Hadits ini diriwayatkan oleh Muslim.
Di dalam riwayat lain:
كَانَتْ خُطْبَةُ النَّبِيِّ صَلَّى اللهُ عَلَيْهِ وَسَلَّمَ يَوْمَ الْجُمُعَةِ يَحْمَدُ اللهَ وَيُثْنِـي عَلَيْهِ ثُمَّ يَقُولُ عَلَى إِثْرِ ذلِكَ وَقَدْ عَلاَ صَوْتُهُ.
“Adalah khutbah Nabi Shallallahu ‘alaihi wa sallam pada shalat Jum’at diawali dengan memuji kepada Allah, kemudian menyanjung-Nya yang dilanjutkan dengan (nasihatnya) dengan suaranya yang lantang.”

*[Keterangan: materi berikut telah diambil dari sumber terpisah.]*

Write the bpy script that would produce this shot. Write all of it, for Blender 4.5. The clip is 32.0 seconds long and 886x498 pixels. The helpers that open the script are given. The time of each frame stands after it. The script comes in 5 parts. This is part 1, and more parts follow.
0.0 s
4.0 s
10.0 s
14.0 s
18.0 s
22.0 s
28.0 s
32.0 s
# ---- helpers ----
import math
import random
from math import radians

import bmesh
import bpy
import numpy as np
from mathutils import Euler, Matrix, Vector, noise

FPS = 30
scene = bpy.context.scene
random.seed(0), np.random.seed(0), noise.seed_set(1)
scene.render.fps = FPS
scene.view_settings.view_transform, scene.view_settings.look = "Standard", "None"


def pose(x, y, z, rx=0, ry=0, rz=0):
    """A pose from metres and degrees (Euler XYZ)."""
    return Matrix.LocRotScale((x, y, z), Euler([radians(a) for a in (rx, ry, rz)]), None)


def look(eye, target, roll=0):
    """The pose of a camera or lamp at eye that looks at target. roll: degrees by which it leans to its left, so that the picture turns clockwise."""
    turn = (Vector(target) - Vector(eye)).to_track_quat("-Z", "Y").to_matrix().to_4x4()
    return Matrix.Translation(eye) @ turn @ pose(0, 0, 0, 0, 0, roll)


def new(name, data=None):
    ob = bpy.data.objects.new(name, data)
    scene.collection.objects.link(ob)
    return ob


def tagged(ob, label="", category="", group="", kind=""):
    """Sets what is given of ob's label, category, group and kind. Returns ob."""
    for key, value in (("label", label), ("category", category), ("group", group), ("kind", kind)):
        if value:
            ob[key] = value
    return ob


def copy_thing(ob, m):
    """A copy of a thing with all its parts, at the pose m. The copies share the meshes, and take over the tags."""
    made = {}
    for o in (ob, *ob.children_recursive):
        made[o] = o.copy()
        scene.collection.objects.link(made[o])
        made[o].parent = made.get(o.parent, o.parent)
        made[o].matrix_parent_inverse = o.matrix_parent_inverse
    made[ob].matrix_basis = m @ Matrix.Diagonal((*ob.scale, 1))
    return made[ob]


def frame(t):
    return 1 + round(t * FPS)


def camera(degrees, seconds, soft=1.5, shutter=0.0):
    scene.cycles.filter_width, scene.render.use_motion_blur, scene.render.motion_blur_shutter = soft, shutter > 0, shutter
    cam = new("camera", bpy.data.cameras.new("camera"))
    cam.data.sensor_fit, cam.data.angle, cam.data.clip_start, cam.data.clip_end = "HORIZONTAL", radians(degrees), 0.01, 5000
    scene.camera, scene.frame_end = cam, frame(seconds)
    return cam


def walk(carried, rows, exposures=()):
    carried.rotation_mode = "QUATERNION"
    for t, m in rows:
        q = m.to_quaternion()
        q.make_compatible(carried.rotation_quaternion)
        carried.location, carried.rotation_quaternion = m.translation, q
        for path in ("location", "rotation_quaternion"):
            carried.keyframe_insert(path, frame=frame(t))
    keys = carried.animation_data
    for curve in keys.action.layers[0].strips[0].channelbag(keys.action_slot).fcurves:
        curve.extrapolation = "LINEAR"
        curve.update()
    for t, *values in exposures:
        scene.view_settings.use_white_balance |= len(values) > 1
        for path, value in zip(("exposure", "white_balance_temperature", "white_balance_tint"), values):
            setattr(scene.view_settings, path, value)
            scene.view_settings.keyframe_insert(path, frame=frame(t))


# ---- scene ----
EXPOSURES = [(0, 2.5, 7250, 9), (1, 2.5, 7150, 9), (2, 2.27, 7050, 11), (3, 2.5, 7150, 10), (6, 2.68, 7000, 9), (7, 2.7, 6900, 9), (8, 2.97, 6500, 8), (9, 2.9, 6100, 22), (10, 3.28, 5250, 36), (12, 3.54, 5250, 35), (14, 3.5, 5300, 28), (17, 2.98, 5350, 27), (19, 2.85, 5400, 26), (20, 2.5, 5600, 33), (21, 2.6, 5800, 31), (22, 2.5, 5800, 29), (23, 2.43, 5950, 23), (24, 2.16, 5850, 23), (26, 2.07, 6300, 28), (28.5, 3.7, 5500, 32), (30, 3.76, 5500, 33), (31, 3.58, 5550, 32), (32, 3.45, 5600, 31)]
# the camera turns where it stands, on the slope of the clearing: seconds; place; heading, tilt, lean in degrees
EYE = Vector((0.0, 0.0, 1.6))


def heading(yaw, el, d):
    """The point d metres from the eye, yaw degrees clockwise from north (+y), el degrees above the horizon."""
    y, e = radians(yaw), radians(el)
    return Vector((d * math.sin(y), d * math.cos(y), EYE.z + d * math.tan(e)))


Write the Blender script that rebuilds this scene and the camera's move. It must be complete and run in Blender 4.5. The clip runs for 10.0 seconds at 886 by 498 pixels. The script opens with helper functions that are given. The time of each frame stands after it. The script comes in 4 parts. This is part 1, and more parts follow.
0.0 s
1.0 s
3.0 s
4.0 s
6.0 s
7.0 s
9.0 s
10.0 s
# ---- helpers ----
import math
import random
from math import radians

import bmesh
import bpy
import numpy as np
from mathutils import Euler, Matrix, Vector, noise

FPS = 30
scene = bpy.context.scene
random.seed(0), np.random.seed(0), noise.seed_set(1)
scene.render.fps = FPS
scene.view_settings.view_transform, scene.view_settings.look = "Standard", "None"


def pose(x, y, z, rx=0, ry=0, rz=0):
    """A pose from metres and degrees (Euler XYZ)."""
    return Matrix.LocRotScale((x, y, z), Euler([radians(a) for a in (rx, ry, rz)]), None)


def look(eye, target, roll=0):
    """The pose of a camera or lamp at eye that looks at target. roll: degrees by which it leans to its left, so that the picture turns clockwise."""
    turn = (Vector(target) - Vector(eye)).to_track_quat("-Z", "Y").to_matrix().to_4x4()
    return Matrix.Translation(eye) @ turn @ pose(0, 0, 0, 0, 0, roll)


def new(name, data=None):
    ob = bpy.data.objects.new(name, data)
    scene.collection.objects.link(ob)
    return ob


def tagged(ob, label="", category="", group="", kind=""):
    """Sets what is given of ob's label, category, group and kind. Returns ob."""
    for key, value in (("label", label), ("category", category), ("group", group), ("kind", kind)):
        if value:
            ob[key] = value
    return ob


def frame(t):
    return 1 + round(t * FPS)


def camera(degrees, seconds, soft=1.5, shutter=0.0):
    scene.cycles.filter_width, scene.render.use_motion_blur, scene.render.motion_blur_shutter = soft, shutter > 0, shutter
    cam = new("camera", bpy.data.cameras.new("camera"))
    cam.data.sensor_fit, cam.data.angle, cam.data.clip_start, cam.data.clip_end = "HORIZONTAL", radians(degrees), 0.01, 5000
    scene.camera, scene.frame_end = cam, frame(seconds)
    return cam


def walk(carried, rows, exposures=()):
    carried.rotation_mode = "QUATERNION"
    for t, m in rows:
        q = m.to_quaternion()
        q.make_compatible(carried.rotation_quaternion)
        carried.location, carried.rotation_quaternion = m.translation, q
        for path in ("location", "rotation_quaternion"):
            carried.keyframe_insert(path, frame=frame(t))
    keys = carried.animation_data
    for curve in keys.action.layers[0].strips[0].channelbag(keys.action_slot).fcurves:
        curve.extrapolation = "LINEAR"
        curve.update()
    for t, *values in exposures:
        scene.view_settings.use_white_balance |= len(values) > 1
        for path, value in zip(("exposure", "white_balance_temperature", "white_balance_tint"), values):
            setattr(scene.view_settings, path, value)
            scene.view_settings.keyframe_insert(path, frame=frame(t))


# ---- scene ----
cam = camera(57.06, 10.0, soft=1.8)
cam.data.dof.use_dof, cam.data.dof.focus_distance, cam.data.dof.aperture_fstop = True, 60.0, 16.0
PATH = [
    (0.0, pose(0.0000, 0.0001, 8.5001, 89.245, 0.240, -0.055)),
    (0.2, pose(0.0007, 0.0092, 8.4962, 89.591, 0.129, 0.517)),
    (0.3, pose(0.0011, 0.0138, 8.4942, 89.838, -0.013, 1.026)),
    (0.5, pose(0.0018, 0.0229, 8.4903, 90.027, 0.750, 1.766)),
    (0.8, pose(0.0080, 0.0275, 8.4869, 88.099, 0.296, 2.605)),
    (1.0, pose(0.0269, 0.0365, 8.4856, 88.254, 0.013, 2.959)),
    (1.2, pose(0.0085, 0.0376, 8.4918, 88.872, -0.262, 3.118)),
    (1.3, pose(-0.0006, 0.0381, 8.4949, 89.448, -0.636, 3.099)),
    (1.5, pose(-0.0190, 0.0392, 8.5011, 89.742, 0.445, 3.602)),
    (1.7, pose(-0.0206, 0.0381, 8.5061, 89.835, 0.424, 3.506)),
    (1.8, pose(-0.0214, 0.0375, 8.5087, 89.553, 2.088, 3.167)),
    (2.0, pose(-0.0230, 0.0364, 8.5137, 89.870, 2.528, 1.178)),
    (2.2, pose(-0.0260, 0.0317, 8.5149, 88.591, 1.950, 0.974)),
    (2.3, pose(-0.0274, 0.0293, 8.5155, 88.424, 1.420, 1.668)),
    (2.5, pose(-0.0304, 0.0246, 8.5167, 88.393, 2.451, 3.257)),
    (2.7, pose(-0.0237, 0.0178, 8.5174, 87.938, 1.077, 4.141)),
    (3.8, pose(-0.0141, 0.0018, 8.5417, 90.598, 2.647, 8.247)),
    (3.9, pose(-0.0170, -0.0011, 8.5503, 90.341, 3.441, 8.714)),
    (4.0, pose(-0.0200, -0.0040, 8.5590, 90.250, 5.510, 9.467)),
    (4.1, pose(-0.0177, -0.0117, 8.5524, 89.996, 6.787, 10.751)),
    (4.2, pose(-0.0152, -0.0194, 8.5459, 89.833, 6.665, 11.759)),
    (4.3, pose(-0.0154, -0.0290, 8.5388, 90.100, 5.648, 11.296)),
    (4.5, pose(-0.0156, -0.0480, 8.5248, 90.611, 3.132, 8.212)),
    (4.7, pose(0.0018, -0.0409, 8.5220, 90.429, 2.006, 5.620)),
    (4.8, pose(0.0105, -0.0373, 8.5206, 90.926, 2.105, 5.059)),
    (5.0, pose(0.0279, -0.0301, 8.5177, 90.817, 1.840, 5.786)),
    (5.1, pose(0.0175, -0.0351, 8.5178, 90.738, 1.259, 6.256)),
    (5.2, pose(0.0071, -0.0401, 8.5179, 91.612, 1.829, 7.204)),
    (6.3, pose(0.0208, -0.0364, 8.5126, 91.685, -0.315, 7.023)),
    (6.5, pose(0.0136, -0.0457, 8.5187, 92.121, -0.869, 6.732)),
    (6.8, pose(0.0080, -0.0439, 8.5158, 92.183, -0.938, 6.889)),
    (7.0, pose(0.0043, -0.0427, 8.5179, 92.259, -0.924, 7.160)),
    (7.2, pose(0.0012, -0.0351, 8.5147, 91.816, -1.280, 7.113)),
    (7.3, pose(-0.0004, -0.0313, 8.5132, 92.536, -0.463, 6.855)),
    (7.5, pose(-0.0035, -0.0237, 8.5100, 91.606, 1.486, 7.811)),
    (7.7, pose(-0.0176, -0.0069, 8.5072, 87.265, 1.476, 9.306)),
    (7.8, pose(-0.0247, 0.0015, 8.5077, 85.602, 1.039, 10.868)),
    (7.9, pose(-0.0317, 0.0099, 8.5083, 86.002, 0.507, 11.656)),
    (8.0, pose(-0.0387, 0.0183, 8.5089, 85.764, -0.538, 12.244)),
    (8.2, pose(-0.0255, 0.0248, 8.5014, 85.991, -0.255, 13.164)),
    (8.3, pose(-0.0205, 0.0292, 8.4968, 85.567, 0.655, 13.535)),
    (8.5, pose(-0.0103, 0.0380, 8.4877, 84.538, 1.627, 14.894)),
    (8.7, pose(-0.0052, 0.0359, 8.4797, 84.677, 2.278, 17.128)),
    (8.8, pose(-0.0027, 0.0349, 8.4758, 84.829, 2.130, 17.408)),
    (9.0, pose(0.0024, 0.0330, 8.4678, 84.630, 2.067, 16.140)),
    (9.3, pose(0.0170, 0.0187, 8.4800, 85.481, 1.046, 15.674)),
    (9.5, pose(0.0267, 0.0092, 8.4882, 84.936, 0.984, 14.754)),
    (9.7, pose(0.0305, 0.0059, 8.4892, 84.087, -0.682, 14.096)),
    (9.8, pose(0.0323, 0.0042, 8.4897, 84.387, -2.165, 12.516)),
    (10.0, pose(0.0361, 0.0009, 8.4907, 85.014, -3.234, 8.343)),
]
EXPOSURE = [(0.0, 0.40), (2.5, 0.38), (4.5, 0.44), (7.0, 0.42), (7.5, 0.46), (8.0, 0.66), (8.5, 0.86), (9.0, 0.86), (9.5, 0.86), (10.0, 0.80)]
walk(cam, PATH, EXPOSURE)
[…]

Di dalam riwayat lain dikatakan:
مَنْ يَـهْدِ اللهُ فَلاَ مُضِلَّ لَهُ وَمَنْ يُـضْلِلْ فَلاَ هَادِيَ لَهُ.
“Barangsiapa diberi petunjuk oleh Allah, niscaya tidak ada yang dapat menyesatkannya dan barang-siapa yang disesatkan oleh-Nya, maka tidak ada yang dapat memberikan petunjuk kepadanya.” [3]
Sedangkan di dalam riwayat an-Nasa-i dari Jabir, Rasulullah Shallallahu ‘alaihi wa sallam bersabda:
وَكُلُّ ضَلاَلَةٍ فيِ النَّارِ.
“Dan setiap kesesatan (tempatnya) Neraka.” [4]
Ini setelah sabda beliau Shallallahu ‘alaihi wa sallam:
وَكُلُّ بِدْعَةٍ ضَلاَلَةٌ.
“Dan setiap bid’ah adalah kesesatan.”
Yang dimaksud dengan sabda Rasulullah Shallallahu ‘alaihi wa sallam di atas adalah setiap orang yang melakukan bid’ah adalah sesat.
Bid’ah secara bahasa adalah perbuatan yang dilakukan tanpa contoh sebelumnya, maksudnya suatu perbuatan yang tidak ada contoh di dalam syari’at, baik dari al-Qur-an maupun as-Sunnah.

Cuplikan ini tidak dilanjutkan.